* [Stated goal]: Identify each line containing the word "with" and copy it.

* [Data lines]:

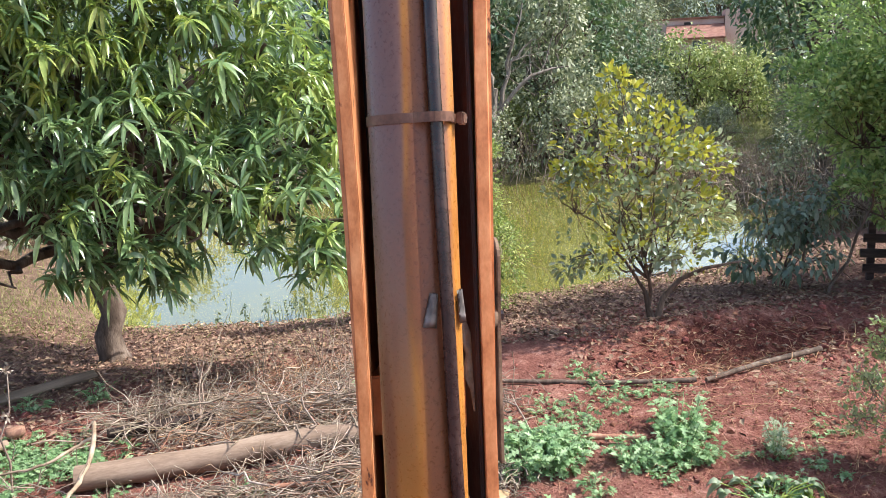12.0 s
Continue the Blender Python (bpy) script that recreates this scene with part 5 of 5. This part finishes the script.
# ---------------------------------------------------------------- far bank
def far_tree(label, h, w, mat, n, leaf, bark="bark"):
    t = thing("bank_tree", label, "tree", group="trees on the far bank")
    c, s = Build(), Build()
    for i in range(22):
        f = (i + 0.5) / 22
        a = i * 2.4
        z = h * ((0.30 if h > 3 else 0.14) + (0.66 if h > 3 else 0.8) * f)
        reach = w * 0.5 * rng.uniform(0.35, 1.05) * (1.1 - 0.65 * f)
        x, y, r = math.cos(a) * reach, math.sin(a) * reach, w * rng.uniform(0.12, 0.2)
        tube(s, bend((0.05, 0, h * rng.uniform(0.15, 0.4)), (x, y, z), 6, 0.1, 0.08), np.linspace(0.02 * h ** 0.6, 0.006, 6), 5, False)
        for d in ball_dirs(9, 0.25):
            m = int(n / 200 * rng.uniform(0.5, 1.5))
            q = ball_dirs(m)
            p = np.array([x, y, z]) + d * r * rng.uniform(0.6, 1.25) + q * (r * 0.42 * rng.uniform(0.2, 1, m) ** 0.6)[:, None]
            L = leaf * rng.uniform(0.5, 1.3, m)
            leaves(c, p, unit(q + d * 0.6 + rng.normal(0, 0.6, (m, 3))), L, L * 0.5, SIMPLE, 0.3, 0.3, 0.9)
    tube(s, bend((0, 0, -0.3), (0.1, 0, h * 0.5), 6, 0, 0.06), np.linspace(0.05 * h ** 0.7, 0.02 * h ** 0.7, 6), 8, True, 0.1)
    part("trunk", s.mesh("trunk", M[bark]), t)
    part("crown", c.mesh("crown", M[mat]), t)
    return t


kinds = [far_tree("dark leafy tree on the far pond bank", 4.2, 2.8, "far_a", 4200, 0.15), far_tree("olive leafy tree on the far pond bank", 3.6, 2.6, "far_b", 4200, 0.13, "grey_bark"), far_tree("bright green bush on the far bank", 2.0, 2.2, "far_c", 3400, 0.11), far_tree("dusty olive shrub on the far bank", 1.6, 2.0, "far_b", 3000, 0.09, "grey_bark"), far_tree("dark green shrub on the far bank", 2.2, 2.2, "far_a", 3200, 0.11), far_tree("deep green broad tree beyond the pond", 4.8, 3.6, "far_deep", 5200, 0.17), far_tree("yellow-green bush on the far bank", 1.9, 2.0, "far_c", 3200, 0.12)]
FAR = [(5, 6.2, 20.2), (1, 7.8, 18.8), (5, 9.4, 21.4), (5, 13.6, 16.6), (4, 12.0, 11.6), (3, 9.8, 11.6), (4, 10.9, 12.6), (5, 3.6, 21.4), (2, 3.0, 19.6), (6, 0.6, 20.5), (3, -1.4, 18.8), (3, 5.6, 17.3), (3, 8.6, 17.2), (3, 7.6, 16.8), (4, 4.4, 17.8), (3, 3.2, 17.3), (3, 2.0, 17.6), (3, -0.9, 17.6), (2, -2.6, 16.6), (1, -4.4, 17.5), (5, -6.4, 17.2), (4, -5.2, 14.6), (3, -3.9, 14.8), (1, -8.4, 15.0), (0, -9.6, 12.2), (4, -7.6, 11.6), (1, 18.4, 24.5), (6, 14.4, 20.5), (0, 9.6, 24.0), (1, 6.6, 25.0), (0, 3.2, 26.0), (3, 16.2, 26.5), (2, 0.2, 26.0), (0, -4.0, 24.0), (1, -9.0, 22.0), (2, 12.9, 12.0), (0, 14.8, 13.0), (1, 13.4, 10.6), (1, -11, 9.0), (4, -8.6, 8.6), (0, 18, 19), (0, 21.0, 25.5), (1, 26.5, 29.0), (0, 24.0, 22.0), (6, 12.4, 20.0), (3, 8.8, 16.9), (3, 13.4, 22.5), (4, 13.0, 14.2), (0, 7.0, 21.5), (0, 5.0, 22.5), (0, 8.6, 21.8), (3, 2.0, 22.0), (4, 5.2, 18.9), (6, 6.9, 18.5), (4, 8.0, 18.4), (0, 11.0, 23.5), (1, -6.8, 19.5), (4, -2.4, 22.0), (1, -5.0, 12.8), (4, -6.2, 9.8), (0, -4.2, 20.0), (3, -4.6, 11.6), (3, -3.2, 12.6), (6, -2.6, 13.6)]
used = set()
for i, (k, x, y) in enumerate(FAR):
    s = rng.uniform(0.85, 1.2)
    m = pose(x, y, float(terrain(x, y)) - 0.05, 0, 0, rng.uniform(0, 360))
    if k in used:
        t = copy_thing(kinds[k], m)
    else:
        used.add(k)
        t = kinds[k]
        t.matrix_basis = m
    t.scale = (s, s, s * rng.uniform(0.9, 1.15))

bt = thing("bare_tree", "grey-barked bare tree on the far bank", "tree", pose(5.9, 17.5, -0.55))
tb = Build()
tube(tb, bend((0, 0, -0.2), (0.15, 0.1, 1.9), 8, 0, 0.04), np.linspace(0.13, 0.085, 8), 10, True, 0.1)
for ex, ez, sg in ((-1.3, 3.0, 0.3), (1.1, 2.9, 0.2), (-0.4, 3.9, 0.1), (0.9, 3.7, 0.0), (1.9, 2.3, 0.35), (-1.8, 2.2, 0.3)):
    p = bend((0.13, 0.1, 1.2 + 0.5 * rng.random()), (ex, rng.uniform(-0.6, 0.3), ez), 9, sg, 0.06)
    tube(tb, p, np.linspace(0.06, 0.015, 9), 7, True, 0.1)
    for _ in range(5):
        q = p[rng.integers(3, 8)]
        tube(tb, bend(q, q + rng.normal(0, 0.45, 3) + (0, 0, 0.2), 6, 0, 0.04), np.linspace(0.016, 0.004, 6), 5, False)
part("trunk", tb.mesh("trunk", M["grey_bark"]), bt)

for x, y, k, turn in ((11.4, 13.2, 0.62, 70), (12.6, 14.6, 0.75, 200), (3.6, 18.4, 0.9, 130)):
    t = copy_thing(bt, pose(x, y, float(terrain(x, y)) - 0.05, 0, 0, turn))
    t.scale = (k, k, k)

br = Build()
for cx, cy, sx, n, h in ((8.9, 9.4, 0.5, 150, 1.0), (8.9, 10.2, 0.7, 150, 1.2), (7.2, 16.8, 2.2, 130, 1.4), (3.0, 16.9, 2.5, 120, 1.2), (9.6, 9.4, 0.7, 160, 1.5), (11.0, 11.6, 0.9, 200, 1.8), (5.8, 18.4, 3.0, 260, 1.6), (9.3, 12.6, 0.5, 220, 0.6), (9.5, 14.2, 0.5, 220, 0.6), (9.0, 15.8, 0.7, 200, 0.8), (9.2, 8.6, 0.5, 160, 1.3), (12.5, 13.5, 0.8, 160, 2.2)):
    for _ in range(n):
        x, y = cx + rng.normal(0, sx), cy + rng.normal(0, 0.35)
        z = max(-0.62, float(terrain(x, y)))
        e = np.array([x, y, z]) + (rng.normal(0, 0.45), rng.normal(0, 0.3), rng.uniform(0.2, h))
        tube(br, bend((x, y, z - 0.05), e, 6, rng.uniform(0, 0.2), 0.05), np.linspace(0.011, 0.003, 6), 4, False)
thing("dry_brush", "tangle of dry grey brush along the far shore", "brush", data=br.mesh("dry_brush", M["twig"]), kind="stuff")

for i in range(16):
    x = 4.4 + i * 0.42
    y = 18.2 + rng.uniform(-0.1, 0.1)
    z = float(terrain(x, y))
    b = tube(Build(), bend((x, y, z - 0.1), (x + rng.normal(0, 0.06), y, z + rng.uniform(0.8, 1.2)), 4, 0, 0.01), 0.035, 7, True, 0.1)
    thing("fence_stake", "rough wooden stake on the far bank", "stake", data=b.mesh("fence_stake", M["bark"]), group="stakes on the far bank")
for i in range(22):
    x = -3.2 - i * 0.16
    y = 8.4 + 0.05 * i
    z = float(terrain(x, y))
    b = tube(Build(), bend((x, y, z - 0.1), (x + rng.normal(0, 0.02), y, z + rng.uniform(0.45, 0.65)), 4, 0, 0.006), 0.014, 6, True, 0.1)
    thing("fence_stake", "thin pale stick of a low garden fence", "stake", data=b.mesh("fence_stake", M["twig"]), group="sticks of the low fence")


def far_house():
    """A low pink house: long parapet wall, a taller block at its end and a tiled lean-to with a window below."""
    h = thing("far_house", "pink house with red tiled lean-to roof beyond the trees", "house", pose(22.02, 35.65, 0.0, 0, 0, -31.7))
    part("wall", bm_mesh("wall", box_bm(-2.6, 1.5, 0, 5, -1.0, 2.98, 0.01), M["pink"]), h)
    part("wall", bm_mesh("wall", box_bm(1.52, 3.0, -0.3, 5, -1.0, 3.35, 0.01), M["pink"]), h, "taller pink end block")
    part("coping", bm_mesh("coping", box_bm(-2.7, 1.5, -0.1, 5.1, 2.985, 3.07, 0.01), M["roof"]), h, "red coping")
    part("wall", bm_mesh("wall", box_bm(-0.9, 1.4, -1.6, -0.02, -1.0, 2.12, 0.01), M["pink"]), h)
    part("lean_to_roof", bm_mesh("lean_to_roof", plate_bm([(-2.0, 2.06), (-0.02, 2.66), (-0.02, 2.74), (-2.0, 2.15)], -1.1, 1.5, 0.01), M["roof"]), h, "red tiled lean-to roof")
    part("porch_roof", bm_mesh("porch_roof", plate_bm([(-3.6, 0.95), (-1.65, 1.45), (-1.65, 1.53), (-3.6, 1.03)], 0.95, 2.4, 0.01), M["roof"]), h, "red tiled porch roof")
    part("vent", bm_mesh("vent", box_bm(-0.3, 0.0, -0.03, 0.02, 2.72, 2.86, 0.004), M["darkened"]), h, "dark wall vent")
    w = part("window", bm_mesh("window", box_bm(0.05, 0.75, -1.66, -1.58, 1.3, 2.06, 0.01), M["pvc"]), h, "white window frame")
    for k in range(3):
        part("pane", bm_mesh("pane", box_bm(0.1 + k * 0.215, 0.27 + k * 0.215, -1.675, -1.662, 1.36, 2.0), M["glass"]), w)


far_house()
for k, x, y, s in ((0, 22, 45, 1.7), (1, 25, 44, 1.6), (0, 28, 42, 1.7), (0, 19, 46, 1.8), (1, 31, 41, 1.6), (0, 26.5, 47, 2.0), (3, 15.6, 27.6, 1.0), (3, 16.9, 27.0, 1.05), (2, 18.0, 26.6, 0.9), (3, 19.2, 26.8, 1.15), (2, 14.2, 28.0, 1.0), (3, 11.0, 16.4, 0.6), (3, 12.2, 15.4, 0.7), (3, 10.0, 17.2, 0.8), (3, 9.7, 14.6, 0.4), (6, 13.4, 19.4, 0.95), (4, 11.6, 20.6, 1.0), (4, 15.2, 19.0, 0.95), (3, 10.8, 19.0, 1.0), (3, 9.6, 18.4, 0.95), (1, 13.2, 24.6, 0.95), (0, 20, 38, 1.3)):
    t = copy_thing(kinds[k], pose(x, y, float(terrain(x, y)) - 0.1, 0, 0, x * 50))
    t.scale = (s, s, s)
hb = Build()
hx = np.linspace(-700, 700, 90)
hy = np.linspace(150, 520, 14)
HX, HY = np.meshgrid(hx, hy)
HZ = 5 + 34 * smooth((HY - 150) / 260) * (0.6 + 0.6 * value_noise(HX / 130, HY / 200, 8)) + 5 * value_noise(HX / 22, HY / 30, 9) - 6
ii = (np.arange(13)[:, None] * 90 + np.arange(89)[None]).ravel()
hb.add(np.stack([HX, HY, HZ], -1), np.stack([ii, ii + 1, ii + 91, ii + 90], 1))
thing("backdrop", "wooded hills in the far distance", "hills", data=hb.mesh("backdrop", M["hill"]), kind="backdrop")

* [Response to this exercise]:
Continue the Blender Python (bpy) script that recreates this scene with part 5 of 5. This part finishes the script.
    """A low pink house: long parapet wall, a taller block at its end and a tiled lean-to with a window below."""
    h = thing("far_house", "pink house with red tiled lean-to roof beyond the trees", "house", pose(22.02, 35.65, 0.0, 0, 0, -31.7))